= Darby Conley =

American cartoonist

Darby Conley is an American cartoonist best known for the newspaper comic strip Get Fuzzy.

==Biography==
Conley was born in Concord, Massachusetts, in 1970, and grew up in Knoxville, Tennessee.

While in high school in 1986, he won a student cartooning competition.

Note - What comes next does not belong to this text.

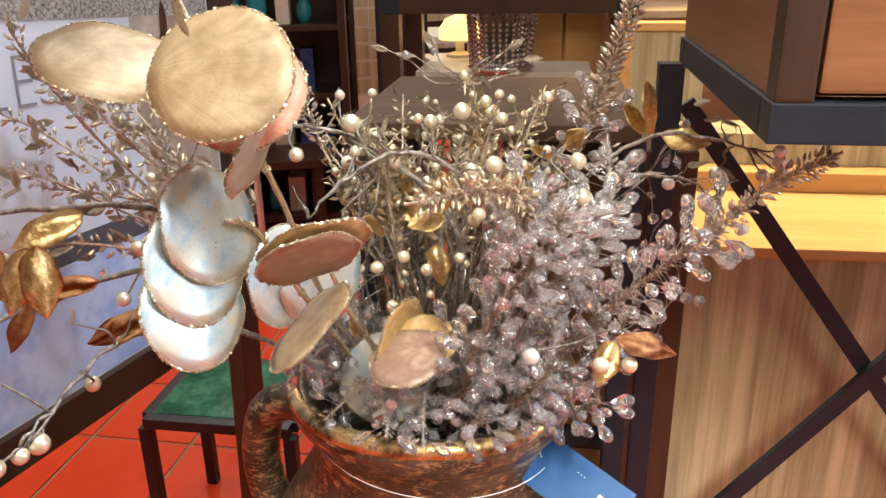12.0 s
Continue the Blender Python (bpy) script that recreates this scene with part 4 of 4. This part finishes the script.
def vase():
    s = thing("vase", pose(-0.112, 0.650, 0), "tall aged bronze and gold urn with two loop handles", "vase")
    prof = [(0.0, 0.0), (0.115, 0.0), (0.125, 0.012), (0.118, 0.03), (0.10, 0.06), (0.115, 0.12), (0.165, 0.22), (0.205, 0.33), (0.220, 0.42), (0.212, 0.50), (0.190, 0.555), (0.165, 0.595), (0.146, 0.625), (0.138, 0.655), (0.140, 0.680), (0.147, 0.697),
            (0.157, 0.708), (0.163, 0.720), (0.163, 0.732), (0.156, 0.741), (0.146, 0.742), (0.139, 0.733), (0.134, 0.715), (0.128, 0.68), (0.126, 0.64), (0.15, 0.58), (0.19, 0.48), (0.0, 0.30)]
    bm = bmesh.new()
    seg = 72
    rows = []
    for r, z in ((r, 1.014 * z) for r, z in prof):
        if r == 0:
            rows.append([bm.verts.new((0, 0, z))])
        else:
            rows.append([bm.verts.new((r * (1 + 0.006 * math.sin(3 * a + z * 9)) * math.cos(a), r * (1 + 0.006 * math.sin(2 * a + 1 + z * 5)) * math.sin(a), z + 0.0025 * math.sin(3 * a + 1) * (z > 0.6))) for a in (2 * math.pi * k / seg for k in range(seg))])
    for a, b in zip(rows, rows[1:]):
        for k in range(seg):
            j = (k + 1) % seg
            if len(a) == 1:
                bm.faces.new((a[0], b[k], b[j]))
            elif len(b) == 1:
                bm.faces.new((a[k], b[0], a[j]))
            else:
                bm.faces.new((a[k], b[k], b[j], a[j]))
    part("body", bm, VASE, s, smooth=True)
    bm = bmesh.new()
    ring = []
    for k in range(72):
        a = 2 * math.pi * k / 72
        r = 0.1565 * (1 + 0.006 * math.sin(3 * a + 6.7))
        ring.append([bm.verts.new(((r + 0.0085 * math.cos(b)) * math.cos(a), (r + 0.0085 * math.cos(b)) * math.sin(a), 0.7455 + 0.0025 * math.sin(3 * a + 1) + 0.0095 * math.sin(b))) for b in (2 * math.pi * j / 12 for j in range(12))])
    for k in range(72):
        for j in range(12):
            bm.faces.new((ring[k][j], ring[(k + 1) % 72][j], ring[(k + 1) % 72][(j + 1) % 12], ring[k][(j + 1) % 12]))
    part("lip", bm, GILT, s, "worn gilded lip", smooth=True)
    for ang, low in ((154, 0.0), (-36, 0.045)):
        c, n = math.cos(radians(ang)), math.sin(radians(ang))
        bm = bmesh.new()
        line = curve_pts([(c * r, n * r, z - low) for r, z in ((0.130, 0.655), (0.172, 0.682), (0.212, 0.666), (0.228, 0.612), (0.226, 0.560), (0.212, 0.515), (0.198, 0.490))], 44)
        tube(bm, line, 0.023, 0.025, 16, 0.0)
        part("handle", bm, VASE, s, "thick gilded loop handle", smooth=True)
    for ang in (-60, -105, -150):
        c, n = math.cos(radians(ang)), math.sin(radians(ang))
        t = Vector((-n, c, 0))
        bm = bmesh.new()
        for k in (-1, 1):
            line = [Vector((c * 0.196, n * 0.196, 0.545)) + t * (k * (0.012 + 0.045 * q) * math.cos(5.2 * q)) + Vector((c, n, 0)) * 0.012 * q + Vector((0, 0, -0.055 * q + 0.030 * math.sin(5.2 * q))) for q in (i / 16 for i in range(17))]
            tube(bm, line, 0.010, 0.005, 8, 0.03)
        part("scroll", bm, VASE, s, "raised gold scroll ornament", smooth=True)
    return s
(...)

During his senior year at Doyle High School (now South-Doyle High School) in Knoxville, Conley was voted 'Most Talented' by his graduating class.
Conley was a member of Amherst College's a cappella group, the Zumbyes.

Conley cited the Tintin books as the strongest visual inspiration for his work.

==Get Fuzzy==
Comics syndicate United Media agreed in 1999 to publish Conley's new strip Get Fuzzy about an anthropomorphic cat, Bucky, and dog, Satchel, living with their single young-male owner, Rob Wilco, which premiered on September 6, 1999. The idea for Bucky's character came from a friend's Siamese cat.

Without explanation, Conley stopped drawing daily Get Fuzzy strips in 2013. For some time after he drew Sunday strips only, though the last known new Sunday installment was on February 3, 2019. Repeats of the strip are still offered to newspapers today.

===Awards===
- 2002, National Cartoonists Society Award for Newspaper Comic Strip.

==Controversies==
On October 30, 2003, the city of Pittsburgh served as the punch line of a strip about tourism destinations based on smells. Offended residents of the area deluged the author with negative feedback that included death threats.

A May 13, 2005, strip portrayed Boston-area sports reporter Bob Lobel as a drunk, prompting Lobel to file libel lawsuits against Conley and his syndicate. The parties announced in November 2005 that they had reached a settlement, although terms of the settlement were not disclosed. Due to this controversy, that particular strip was removed from the collection Take Our Cat, Please! and the treasury The Potpourrific Great Big Grab Bag of Get Fuzzy.